Portrait of Lady Meux in Furs, photograph, GUL Whistler PH4/26
Portrait of Lady Meux in Furs, photograph, GUL Whistler PH4/26
Harmony in Crimson and Brown, Private collection
Harmony in Crimson and Brown, Private collection
Sketch of "Harmony in Crimson and Brown", Colby College Museum of Art
Sketch of "Harmony in Crimson and Brown", Colby College Museum of Art

The first drawing of the composition, Harmony in Crimson and Brown [M.0853], dating from about 1881, matches the composition of the portrait as shown in the undated photograph of it.
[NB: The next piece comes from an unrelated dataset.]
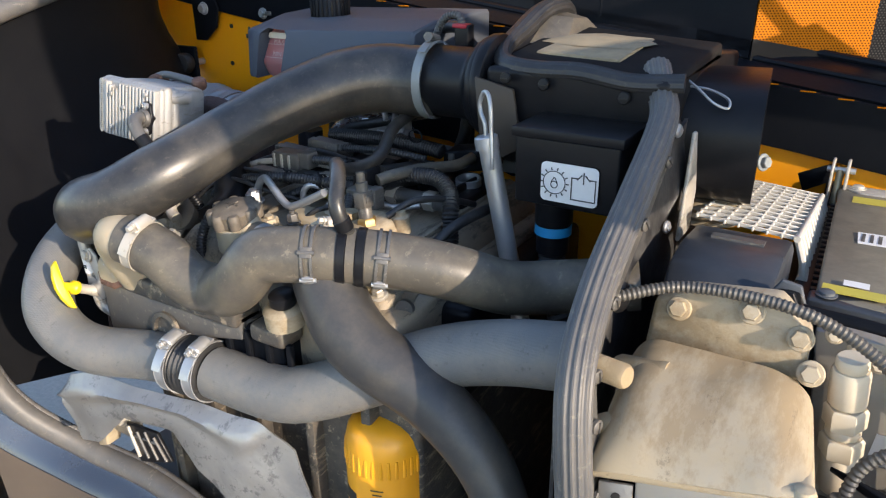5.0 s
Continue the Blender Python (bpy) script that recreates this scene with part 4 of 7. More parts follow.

The later drawing, Sketch of 'Harmony in Crimson and Brown' [M.0993], dating from 1884, shows a slightly different costume, suggesting a jacket over a dress rather than a full length fur cloak.

Technique

Portrait of Lady Meux in Furs, photograph, GUL Whistler PH4/26
Portrait of Lady Meux in Furs, photograph, GUL Whistler PH4/26

It appears to have been thinly and evenly painted, but it is difficult to judge from the sole photograph.

'A caricature of Whistler painting simultaneously his three portraits of Lady Meux', by Charles Hallam Elton Brookfield (1857-1913), was published in The Graphic, 25 March 1911; his illustration of Portrait of Lady Meux in Furs was based on Whistler's drawing Sketch of 'Harmony in Crimson and Brown' [M.0993], which was then owned by Walter Dowdeswell (1858-1929). 1

Conservation History

Unknown. It was probably destroyed.

Frame

Unknown.

Notes:

1: 'The Lost Lady: What became of a Whistler', The Graphic, 25 March 1911, p. 18.